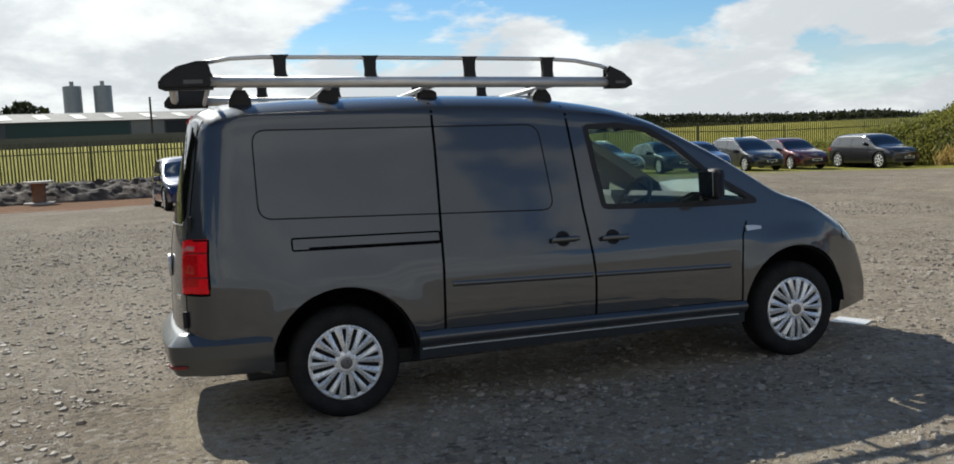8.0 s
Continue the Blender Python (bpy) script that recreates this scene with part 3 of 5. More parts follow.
def make_car(name, kind, length, width, height, color, m, label, category="car", wheel_r=0.33, trim=False, rails=False, group="", rims=SILVER, spokes=7, plate=True, tall_lamps=False):
    k = KINDS[kind]
    root = thing(name, m, label, category, group)
    w = width / 2
    zb = 0.2 * height / 1.5 if kind != "van" else 0.24
    top = [(a * length, b * height) for a, b in k["top"]]
    belt0, belt1 = k["belt"][0] * height, k["belt"][1] * height
    sh = Shell(length,
               [(0, 0.9 * w), (0.08, 0.95 * w), (0.25 * length, w), (0.72 * length, w), (0.92 * length, 0.95 * w), (length, 0.86 * w)],
               [(0, 0.93), (zb + 0.06, 0.97), (0.3 * height, 1.0), (0.45 * height, 0.99), (0.62 * height, 0.955), (0.8 * height, 0.86 if kind != "van" else 0.92), (height, 0.74 if kind != "van" else 0.86)],
               top, [(0, zb + 0.12), (0.1 * length, zb + 0.02), (0.2 * length, zb), (0.8 * length, zb), (0.92 * length, zb + 0.01), (length, zb + 0.05)],
               [(0, 0.12), (0.1 * length, 0.13), (0.6 * length, 0.13), (0.74 * length, 0.10), (length, 0.12)], bow_rear=0.08, bow_front=0.3)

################

--- What the task requires ---
Copy the data word for word. Pictures do not go in the copy.

--- Exercise output ---
8.0 s
Continue the Blender Python (bpy) script that recreates this scene with part 3 of 5. More parts follow.
def make_car(name, kind, length, width, height, color, m, label, category="car", wheel_r=0.33, trim=False, rails=False, group="", rims=SILVER, spokes=7, plate=True, tall_lamps=False):
    k = KINDS[kind]
    root = thing(name, m, label, category, group)
    w = width / 2
    zb = 0.2 * height / 1.5 if kind != "van" else 0.24
    top = [(a * length, b * height) for a, b in k["top"]]
    belt0, belt1 = k["belt"][0] * height, k["belt"][1] * height
    sh = Shell(length,
               [(0, 0.9 * w), (0.08, 0.95 * w), (0.25 * length, w), (0.72 * length, w), (0.92 * length, 0.95 * w), (length, 0.86 * w)],
               [(0, 0.93), (zb + 0.06, 0.97), (0.3 * height, 1.0), (0.45 * height, 0.99), (0.62 * height, 0.955), (0.8 * height, 0.86 if kind != "van" else 0.92), (height, 0.74 if kind != "van" else 0.86)],
               top, [(0, zb + 0.12), (0.1 * length, zb + 0.02), (0.2 * length, zb), (0.8 * length, zb), (0.92 * length, zb + 0.01), (length, zb + 0.05)],
               [(0, 0.12), (0.1 * length, 0.13), (0.6 * length, 0.13), (0.74 * length, 0.10), (length, 0.12)], bow_rear=0.08, bow_front=0.3)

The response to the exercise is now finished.